Second, SVB’s bank run wasn’t the type you see in “It’s a Wonderful Life.” SVB’s depositors aren’t small business owners  — who are covered up to $250,000 by the FDIC — they are some of the most sophisticated and wealthy financiers in the world. They benefited heavily during the Fed’s easy money policies over the last 10 years, and now the reverse of these easy money policies is hurting them. 

This is why the cast of characters above isn’t arguing for the FDIC-insured amounts to be met. They are specifically arguing that those with far more than the FDIC-insured amount be fully made whole. 

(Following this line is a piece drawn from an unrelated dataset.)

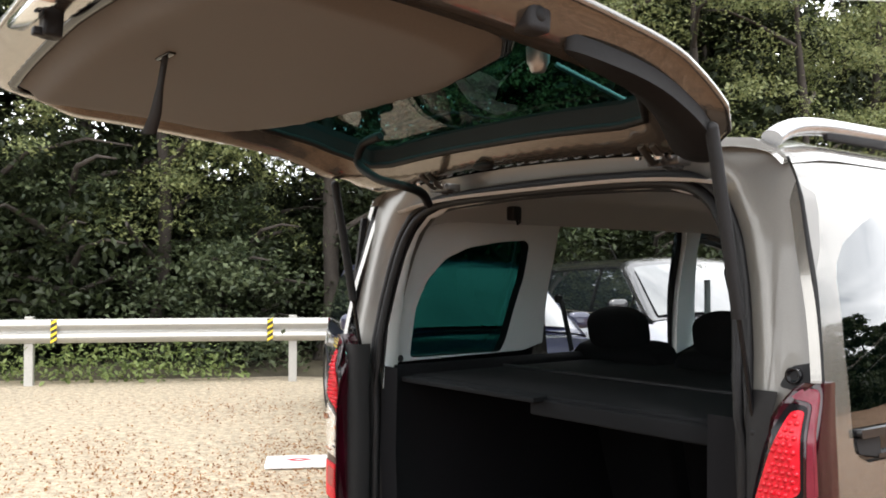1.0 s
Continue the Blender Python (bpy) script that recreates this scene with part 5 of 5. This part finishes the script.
# shrubs at the edge of the wood, shade-coloured shrubs and thicket behind, and a hedge across the car park
shrub = tree("shrub", "low arching green shrub under the trees", 71, 1.5, 2.0, .2, 34, 170, .10, LEAF, Matrix.Translation(here(17.0, 2.0)), .04)
understory = tree("shrub", "tall shrub under the trees, leaves darkened for shade", 75, 1.7, 3.6, .2, 60, 118, .135, LEAF_SHADE, Matrix.Translation(here(12.0, 4.4)), .05)
thicket = tree("shrub", "dense thicket deep in the wood, leaves darkened for shade", 73, 2.2, 3.4, .1, 50, 60, .30, LEAF_SHADE, Matrix.Translation(here(15.2, 8.6)), .05)
hedge = tree("shrub", "distant clipped dark hedge shrub", 79, 1.7, 2.9, .1, 56, 44, .46, LEAF_SHADE, Matrix.Translation((30.8, 2, 0)), .05)
for t in (shrub, understory, thicket, hedge):
    tagged(t, category="shrub", group="shrubs")
for s in np.arange(8, total + 4, 2.3):
    lit = here(s, 2).y < 6.5
    if rt.random() < .15 and lit:
        q = here(s, rt.uniform(1.9, 2.5))
        sc = rt.uniform(.5, 1.0)
        copy_thing(shrub, Matrix.Translation((q.x, q.y, -.05)) @ Matrix.Rotation(rt.uniform(0, 6.28), 4, "Z")).scale = (sc, sc, sc * rt.uniform(.8, 1.1))
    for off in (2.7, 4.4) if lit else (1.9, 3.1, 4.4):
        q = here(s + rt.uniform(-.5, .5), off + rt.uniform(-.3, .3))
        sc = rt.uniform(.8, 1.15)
        copy_thing(understory, Matrix.Translation((q.x, q.y, -.05)) @ Matrix.Rotation(rt.uniform(0, 6.28), 4, "Z")).scale = (sc, sc, sc * rt.uniform(.8, 1.2))
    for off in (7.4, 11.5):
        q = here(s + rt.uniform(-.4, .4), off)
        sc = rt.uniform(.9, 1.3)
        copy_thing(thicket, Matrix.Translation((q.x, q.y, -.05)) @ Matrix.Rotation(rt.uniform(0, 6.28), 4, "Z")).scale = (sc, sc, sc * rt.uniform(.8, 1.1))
for i in range(36):
    copy_thing(hedge, Matrix.Translation((30.8 + rt.uniform(-.6, .6), -8 + 1.8 * i, -.05)) @ Matrix.Rotation(rt.uniform(0, 6.28), 4, "Z")).scale = (1.3, 1.3, .75 if i < 24 else 1.2)
for i in range(20):
    copy_thing(hedge, Matrix.Translation((30.5 - .32 * i, 57 + 2.6 * i, -.05)) @ Matrix.Rotation(rt.uniform(0, 6.28), 4, "Z")).scale = (1.9, 1.9, 1.5)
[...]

Not only were these depositors sophisticated, but they were also purposefully taking a risk to get a higher interest rate on their deposits at SVB. They also had every reason to know that SVB was a risky bet, as publications like Grant’s Interest Rate Observer have been warning about SVB’s portfolio of bonds for some time. It just so happens that the vast majority of these depositors are also wealthy donors to the Democrat Party and other leftist causes, increasing the political expediency of the government’s action. 

Yes, It Is a Bailout

When the Biden administration or the rest of the cast of characters insists this isn’t a bailout, they are playing word games. When they insist the taxpayer isn’t “on the hook,” that is a lie. The “taxpayer” isn’t paying, but “bank customers” across the country are. An FDIC fund that essentially taxes banks — including the small bank in your hometown — is being used. At the end of last year, the Deposit Insurance Fund had $128 billion. 

But 89 percent of SVB’s $175 billion in deposits, or $156 billion, was uninsured because it was above the $250,000 FDIC insurance limit. Depending on how bad the SVB asset write-downs are, which is yet to be determined, the insurance fund could get completely overwhelmed. Again, “bank customers” would then make up the difference. So, the fact of the matter is that working Americans are once again subsidizing a bailout of the coastal oligarchs.

This creates a terrible incentive or moral hazard, where now large, deep-pocketed entities can search out the bank with the highest return on their deposits, no matter how irresponsible that bank’s behavior, and believe they will receive their money back in the event of failure. This is also why arguing that SVB depositors suffering a small reduction in their accounts with deposits above $250,000 would lead to a banking collapse is disingenuous. The fear is that because the Democrats’ 2011 Dodd-Frank legislation created a handful of large banks that were essentially deemed “too big to fail,” then money will flow out of deposits at banks like SVB or smaller regional banks and into the too-big-to-fail banks. 

But the risks taken by SVB and its unhedged bond portfolio are extremely out of step with the rest of the U.S. banking system. If this is a risk, it could be combated in a number of ways that actually fix the fundamental problem without bailing out the rich and politically connected SVB depositors. 

One solution could involve raising the amounts covered by FDIC insurance. Another solution could involve the government pledging to intervene if a run on a bank with sound financials occurred. Either way, pretending the world stops if rich SVB depositors weren’t made completely whole is not a serious position. 

Any further market mayhem only serves to prove the point. For one, the U.S. is going into a large slowdown, more is at play than the banking system, and much of the stress on the banking system is because Fed easy money policies created excess (and inequality). This will continue to be exposed in the slowdown. 

The government did the exact opposite of what it should have done. Going forward, they haven’t come out with a large enough program to solidify the system’s stability and protect responsible banks, but SVB depositors received immediate relief.

Throw the Bums Out

Said differently, the politically connected just received immediate relief from Washington, and the rest of us will be left to deal with the potential incoming wave of unemployment, market stresses, and other banking issues because none of the fundamental problems are being addressed here.

Politically, the problem is twofold. Despite being completely oligarchic, the Democrats still control much of the country’s underclass. The other junior party in this arrangement, the Republicans, practice buffet line-style libertarianism. Republicans like Romney pretend to believe in markets but always clamor to intervene when they or their friends are affected — even while they couldn’t care less about the economic problems facing their actual voting base. 

The political system of the United States is then ripe for a crackup. The solution is a radical populism that makes Donald Trump look tame by comparison. Of course, any more bank bailouts should be paid for by taxes on the rich — they are the ones who benefit, after all. And, of course, we should let SVB fail, and its depositors take a loss, even while we rush to reintroduce manufacturing jobs into the heartland. 

The government will always pick winners and losers. It’s time the roles were reversed.